Wie kann man das verstehen, solche Mühe für einen Baum, der nichts bringt?
Was lockert den „Boden“ (sozusagen) bei Menschen? Not und Leid ritzen den Boden auf; lassen einen fragen: „Warum das jetzt? Wozu soll das gut sein?“ Wie eine Hacke die Erde aufbricht – und nun kann etwas eindringen: der Boden wird durchlässig, kann wieder Regen aufnehmen. Das ist nicht immer schön – o nein, ich mag Not und Leid nicht! Düngen, das ist: Nahrung geben.
Was nährt mich? Ist es nicht die Liebe meiner Mitmenschen? Sind es nicht schöne Erlebnisse – auch? Und wenn die Liebe und die schönen Erlebnisse ausbleiben, wenn ich mich durchkämpfen muss? Dann: nährt mich die Nähe von Jesus, seine Treue: dass er dableibt; dass er weiß, was ich jetzt brauche, und was gut ist. Ich bete und bekomme Kraft und Mut.
Jesus müht sich um den Baum, er gräbt und düngt. Bin ich so wichtig für ihn? Ja, jeder!

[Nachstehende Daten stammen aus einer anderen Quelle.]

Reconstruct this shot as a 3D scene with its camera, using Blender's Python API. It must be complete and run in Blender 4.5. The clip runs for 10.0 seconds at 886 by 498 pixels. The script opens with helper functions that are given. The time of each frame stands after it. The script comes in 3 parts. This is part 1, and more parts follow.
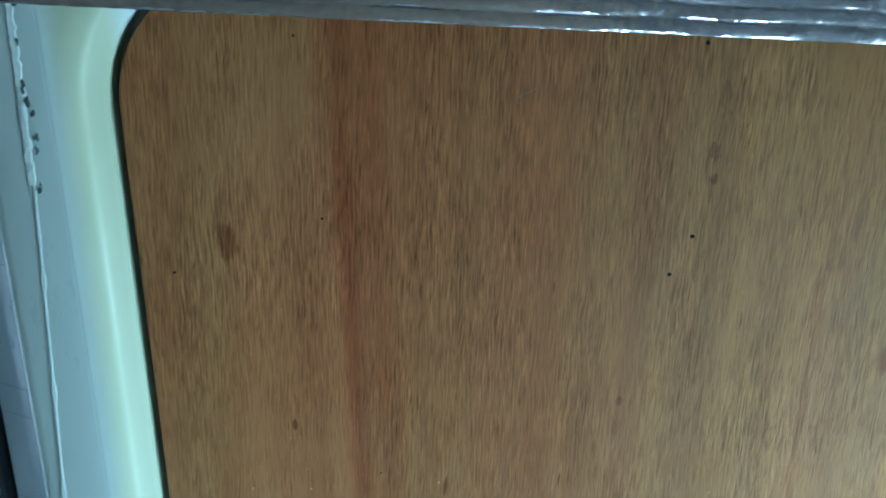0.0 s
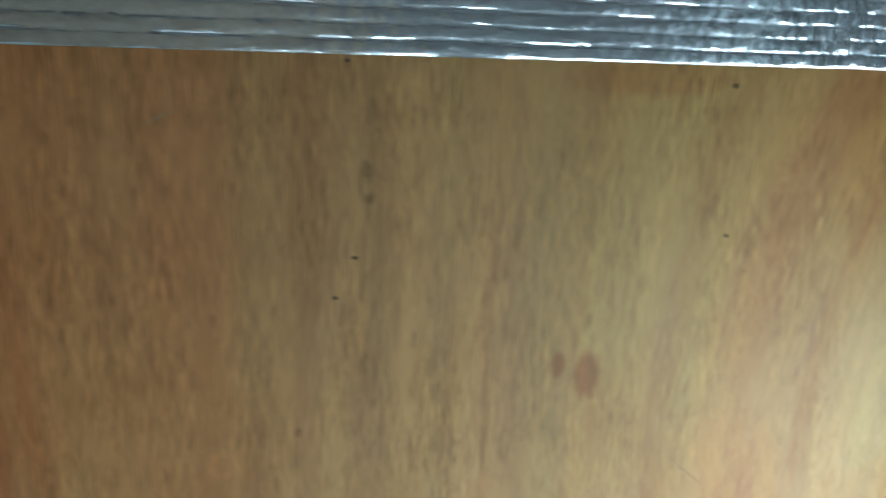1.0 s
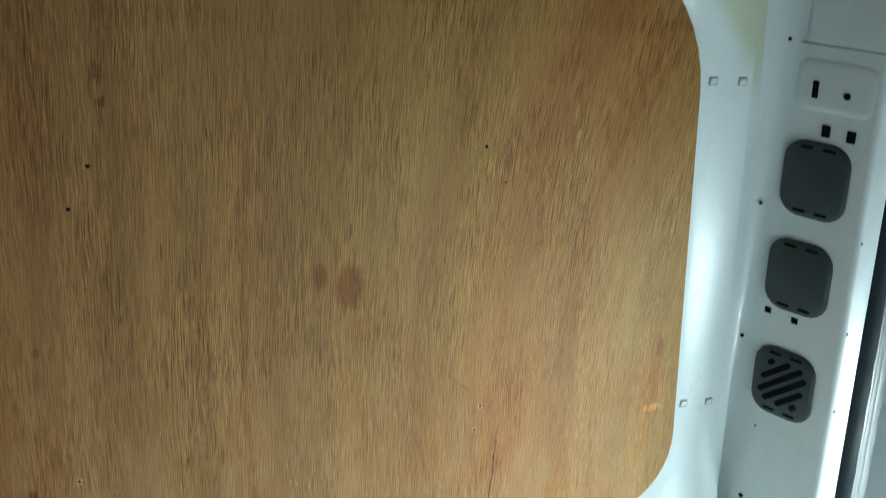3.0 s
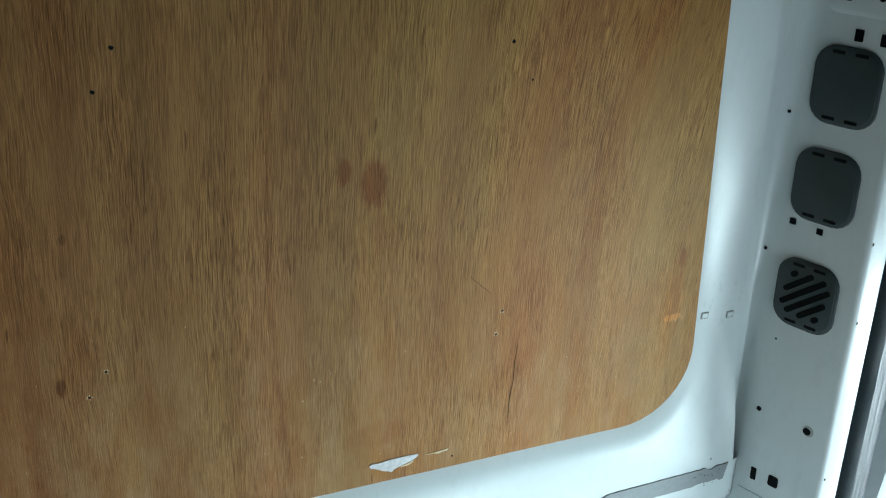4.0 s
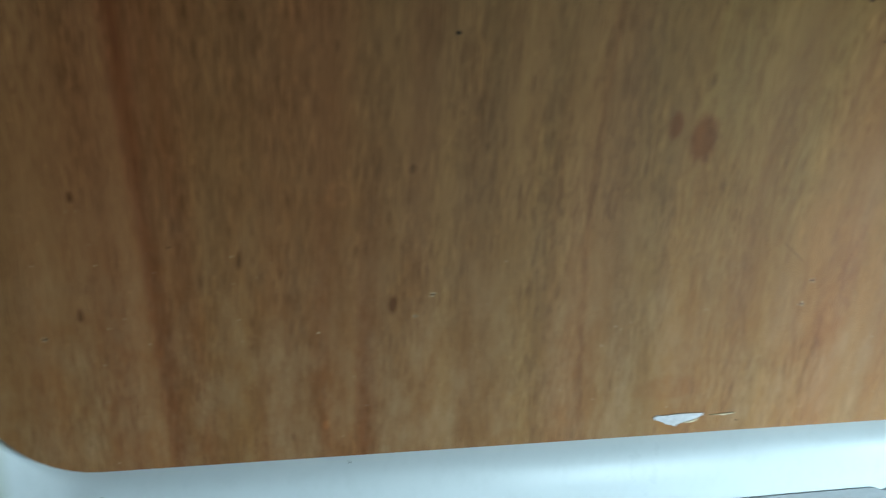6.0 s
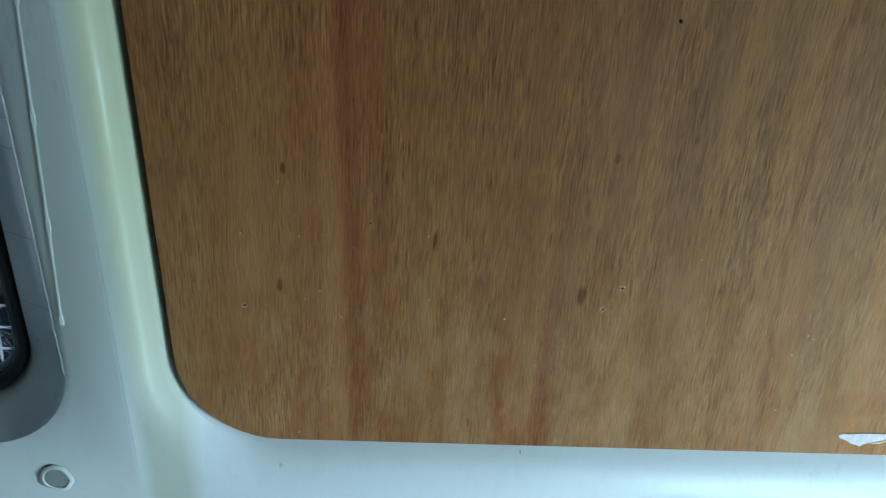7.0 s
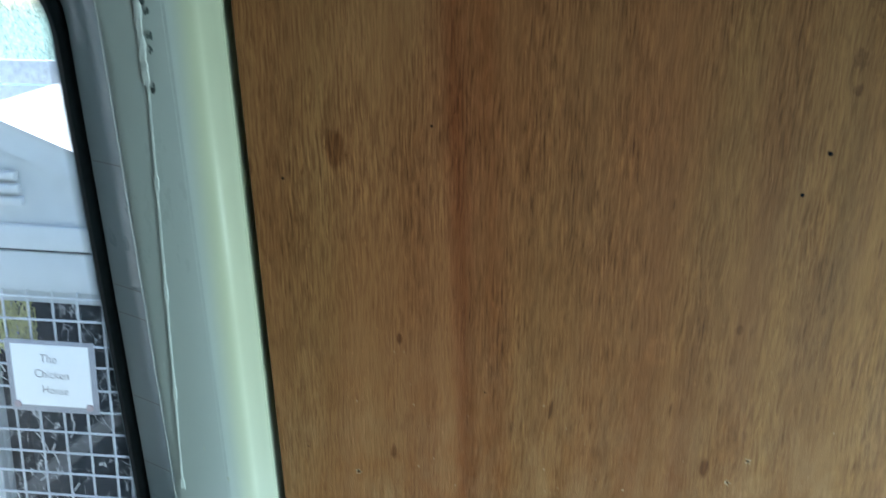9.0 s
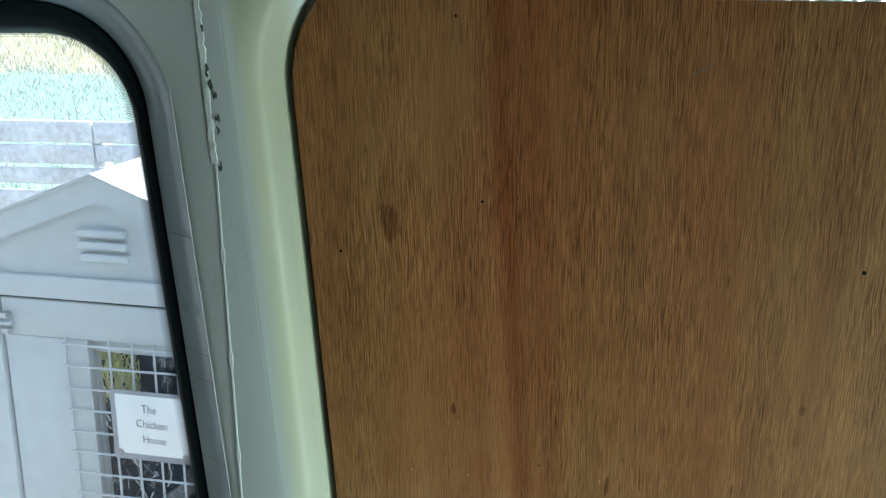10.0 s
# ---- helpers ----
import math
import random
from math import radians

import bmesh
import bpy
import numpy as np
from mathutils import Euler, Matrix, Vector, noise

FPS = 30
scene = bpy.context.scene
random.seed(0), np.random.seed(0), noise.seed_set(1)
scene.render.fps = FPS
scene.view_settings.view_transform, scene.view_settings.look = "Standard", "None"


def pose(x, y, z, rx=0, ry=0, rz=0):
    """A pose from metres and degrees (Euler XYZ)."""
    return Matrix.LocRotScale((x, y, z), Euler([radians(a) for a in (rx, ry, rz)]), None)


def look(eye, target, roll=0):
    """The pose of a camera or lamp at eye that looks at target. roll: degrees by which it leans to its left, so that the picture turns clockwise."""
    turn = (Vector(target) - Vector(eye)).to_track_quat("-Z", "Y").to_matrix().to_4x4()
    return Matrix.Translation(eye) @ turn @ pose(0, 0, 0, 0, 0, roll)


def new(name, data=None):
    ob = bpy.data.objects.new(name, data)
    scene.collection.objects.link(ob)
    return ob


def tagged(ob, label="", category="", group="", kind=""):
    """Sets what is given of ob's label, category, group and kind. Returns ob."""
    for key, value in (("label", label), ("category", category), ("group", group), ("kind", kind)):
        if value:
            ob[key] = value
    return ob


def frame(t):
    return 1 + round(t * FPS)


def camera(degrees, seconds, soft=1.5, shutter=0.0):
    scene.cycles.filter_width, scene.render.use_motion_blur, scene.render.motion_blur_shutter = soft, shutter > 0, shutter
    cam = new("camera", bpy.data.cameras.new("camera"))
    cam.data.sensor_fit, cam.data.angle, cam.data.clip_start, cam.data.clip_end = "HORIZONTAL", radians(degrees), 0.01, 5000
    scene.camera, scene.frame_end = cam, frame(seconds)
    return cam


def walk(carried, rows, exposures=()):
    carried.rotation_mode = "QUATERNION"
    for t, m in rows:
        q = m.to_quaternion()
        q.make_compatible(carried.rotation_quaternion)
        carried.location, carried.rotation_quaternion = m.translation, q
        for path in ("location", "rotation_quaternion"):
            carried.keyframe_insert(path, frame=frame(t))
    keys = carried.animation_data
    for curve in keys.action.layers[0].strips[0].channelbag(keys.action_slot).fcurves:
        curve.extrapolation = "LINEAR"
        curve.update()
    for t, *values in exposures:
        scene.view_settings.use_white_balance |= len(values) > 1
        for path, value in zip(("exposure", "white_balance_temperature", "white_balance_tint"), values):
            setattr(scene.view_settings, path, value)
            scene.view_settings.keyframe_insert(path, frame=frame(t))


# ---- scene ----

Weiß Jesus, was er tut - wenn er um einen Baum herumgräbt - die kleinen Würzelchen liegen dicht unter der Erde, die kann man verletzen! Beim Düngen kann man zu viel des Guten tun – dann verbrennen die Wurzeln.
Ich vermute aber mal: der Weingärtner hat sein Handwerk gelernt – wenn, dann versteht er etwas von der Materie… So hat Jesus sich um Menschen gemüht, so hat er alles getan – am Kreuz, und auch jetzt - und ich brauche das!
Vom Erschrecken über dieses Gleichnis bin ich zur Dankbarkeit gekommen: Danke, Jesus, dass Du dich so um mich mühst, und ich will es zulassen, dass du gräbst und düngst – so dass ich ein fruchtbarer Feigenbaum bin, oder es werde.